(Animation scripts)
- - - - -

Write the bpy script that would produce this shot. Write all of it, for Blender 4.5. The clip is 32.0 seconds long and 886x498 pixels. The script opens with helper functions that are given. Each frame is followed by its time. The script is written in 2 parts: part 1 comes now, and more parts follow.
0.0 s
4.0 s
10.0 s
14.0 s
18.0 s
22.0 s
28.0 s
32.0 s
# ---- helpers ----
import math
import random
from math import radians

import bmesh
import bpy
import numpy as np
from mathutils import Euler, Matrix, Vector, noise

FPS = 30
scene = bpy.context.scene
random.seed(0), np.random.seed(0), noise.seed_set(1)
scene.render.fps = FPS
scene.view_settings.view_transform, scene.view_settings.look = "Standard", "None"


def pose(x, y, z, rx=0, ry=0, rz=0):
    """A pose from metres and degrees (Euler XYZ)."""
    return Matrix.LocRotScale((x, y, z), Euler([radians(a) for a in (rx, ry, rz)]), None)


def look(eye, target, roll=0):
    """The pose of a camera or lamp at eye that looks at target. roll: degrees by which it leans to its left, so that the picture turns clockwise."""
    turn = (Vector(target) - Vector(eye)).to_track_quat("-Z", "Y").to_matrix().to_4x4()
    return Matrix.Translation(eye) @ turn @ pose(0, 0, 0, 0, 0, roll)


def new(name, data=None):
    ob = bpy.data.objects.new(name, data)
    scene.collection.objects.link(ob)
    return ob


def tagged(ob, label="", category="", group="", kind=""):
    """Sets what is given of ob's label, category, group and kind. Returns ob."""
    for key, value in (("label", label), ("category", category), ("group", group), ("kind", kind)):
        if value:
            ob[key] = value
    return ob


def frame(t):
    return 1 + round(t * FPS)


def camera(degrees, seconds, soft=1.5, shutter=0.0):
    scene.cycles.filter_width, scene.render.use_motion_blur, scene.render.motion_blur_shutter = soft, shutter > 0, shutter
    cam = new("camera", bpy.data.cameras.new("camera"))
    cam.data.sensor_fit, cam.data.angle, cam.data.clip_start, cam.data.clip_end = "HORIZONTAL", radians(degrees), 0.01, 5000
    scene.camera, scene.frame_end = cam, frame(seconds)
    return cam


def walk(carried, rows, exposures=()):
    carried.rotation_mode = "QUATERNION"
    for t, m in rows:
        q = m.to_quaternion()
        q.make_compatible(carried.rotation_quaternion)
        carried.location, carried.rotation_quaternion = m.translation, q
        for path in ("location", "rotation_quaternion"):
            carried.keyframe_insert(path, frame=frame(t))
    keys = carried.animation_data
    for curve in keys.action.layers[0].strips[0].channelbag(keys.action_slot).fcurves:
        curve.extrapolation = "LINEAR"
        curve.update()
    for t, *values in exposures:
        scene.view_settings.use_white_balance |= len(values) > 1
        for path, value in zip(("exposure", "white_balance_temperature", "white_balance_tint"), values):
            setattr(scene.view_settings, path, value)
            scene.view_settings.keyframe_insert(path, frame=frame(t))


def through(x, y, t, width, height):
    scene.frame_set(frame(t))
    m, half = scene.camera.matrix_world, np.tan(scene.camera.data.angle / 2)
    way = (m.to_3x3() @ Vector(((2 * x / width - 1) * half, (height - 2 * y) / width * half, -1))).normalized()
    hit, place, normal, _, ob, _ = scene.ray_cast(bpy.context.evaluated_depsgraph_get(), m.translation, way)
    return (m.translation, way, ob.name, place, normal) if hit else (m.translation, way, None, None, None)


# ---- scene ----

- - - - -

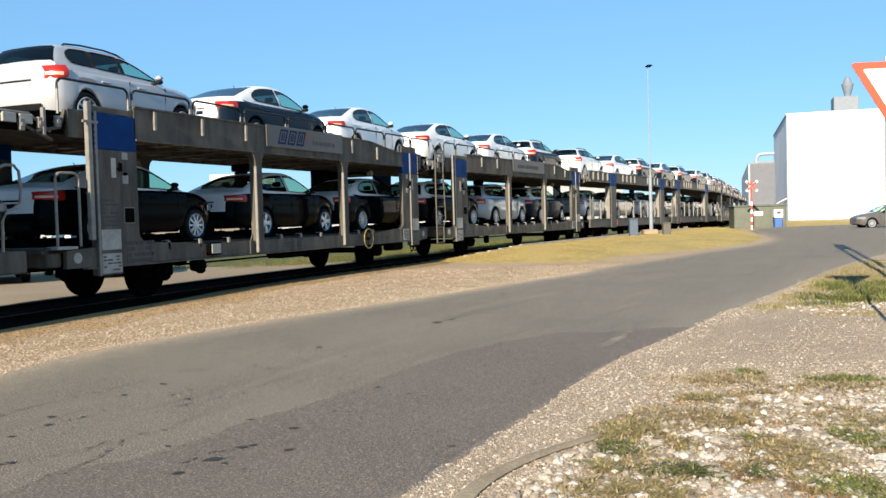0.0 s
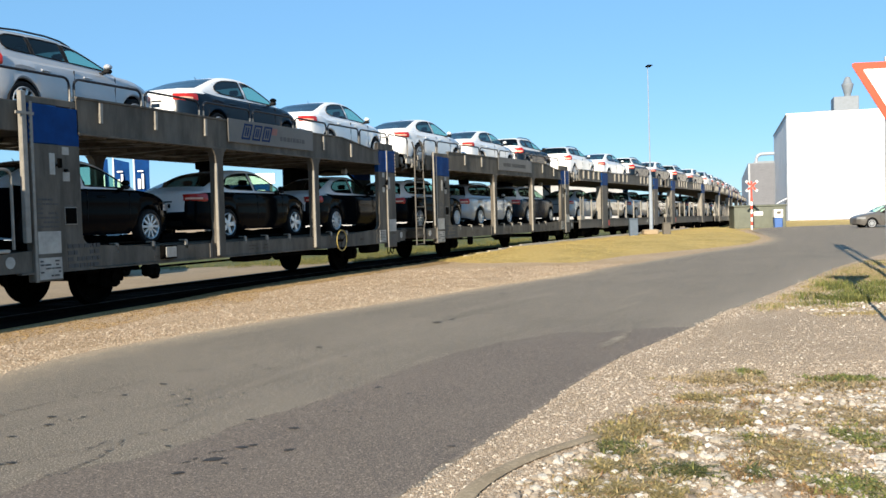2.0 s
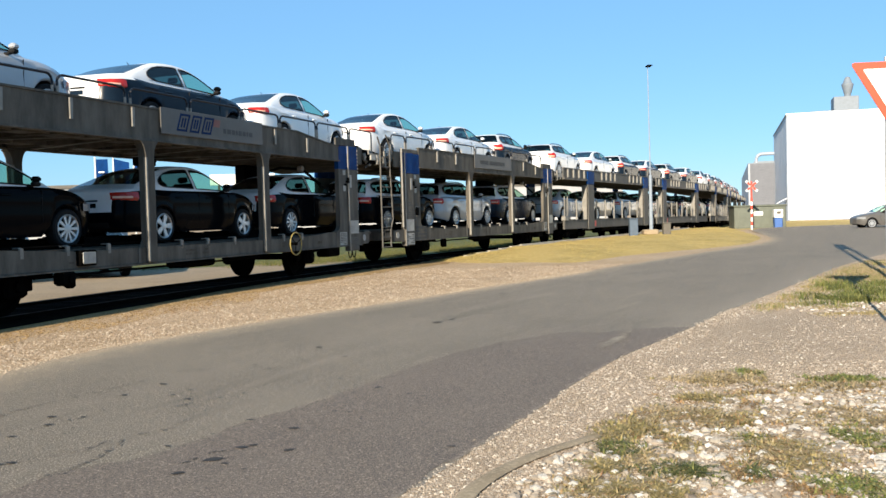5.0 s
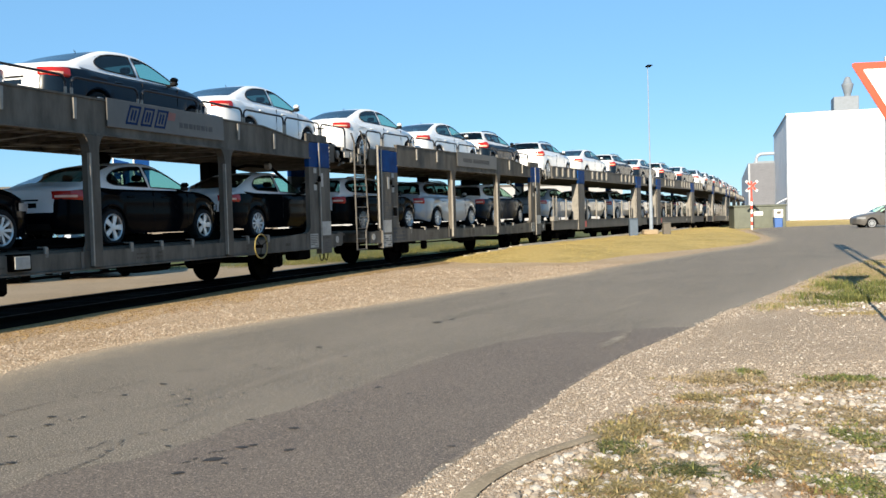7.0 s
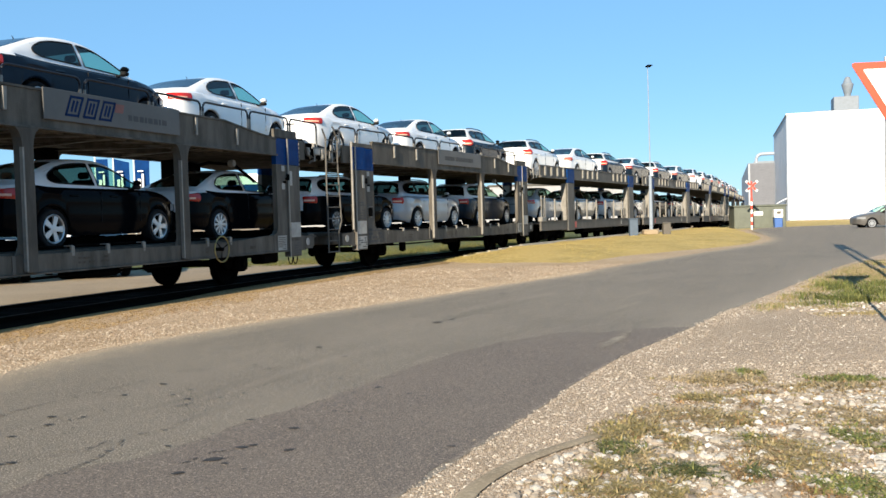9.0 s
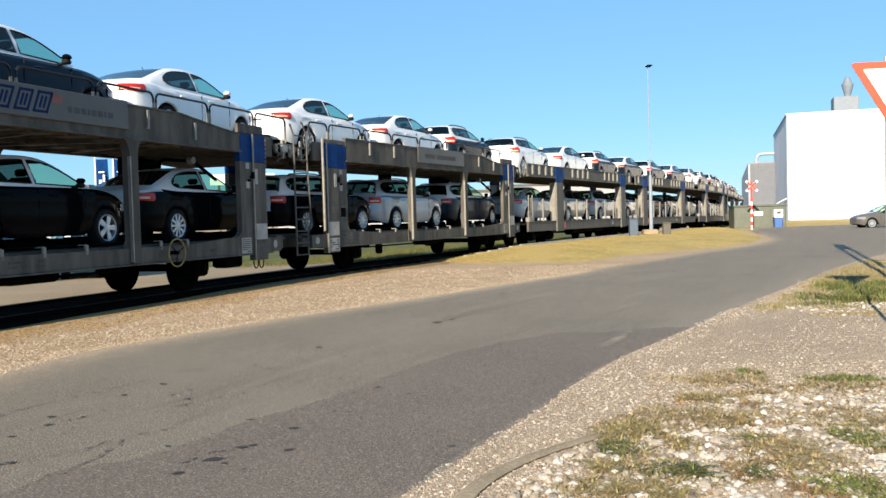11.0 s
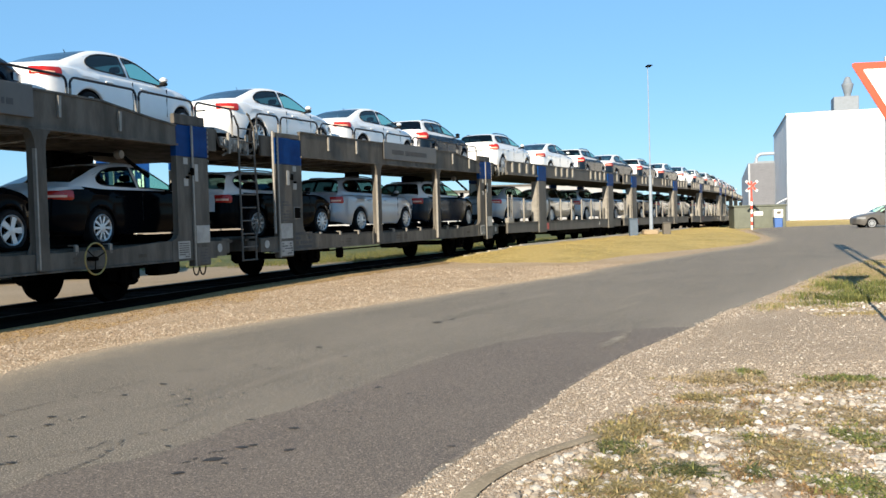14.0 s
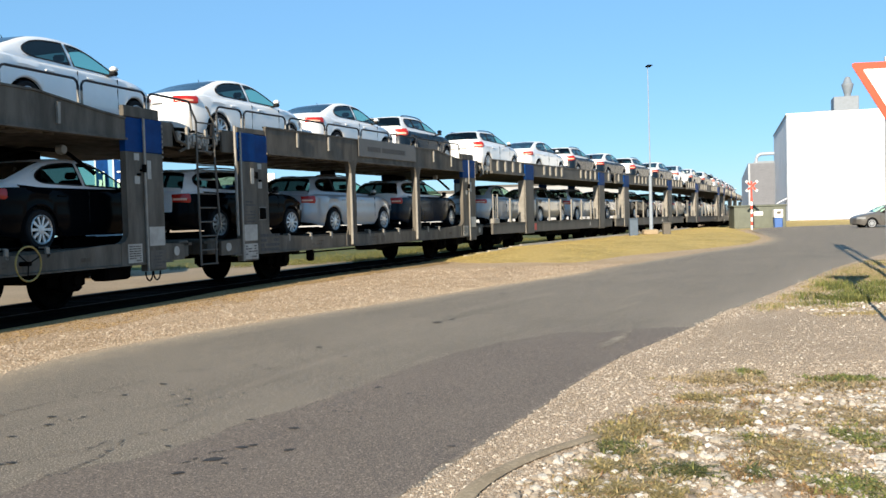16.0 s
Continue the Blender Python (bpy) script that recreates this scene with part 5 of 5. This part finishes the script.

- - - - -

EXERCISE BRIEF: Repeat exactly, and only, the lines from the one containing "radians(degrees), 0.01, 5000" through the one containing "curve.update()", both included.

SOLUTION TO THE EXERCISE:
    cam.data.sensor_fit, cam.data.angle, cam.data.clip_start, cam.data.clip_end = "HORIZONTAL", radians(degrees), 0.01, 5000
    scene.camera, scene.frame_end = cam, frame(seconds)
    return cam


def walk(carried, rows, exposures=()):
    carried.rotation_mode = "QUATERNION"
    for t, m in rows:
        q = m.to_quaternion()
        q.make_compatible(carried.rotation_quaternion)
        carried.location, carried.rotation_quaternion = m.translation, q
        for path in ("location", "rotation_quaternion"):
            carried.keyframe_insert(path, frame=frame(t))
    keys = carried.animation_data
    for curve in keys.action.layers[0].strips[0].channelbag(keys.action_slot).fcurves:
        curve.extrapolation = "LINEAR"
        curve.update()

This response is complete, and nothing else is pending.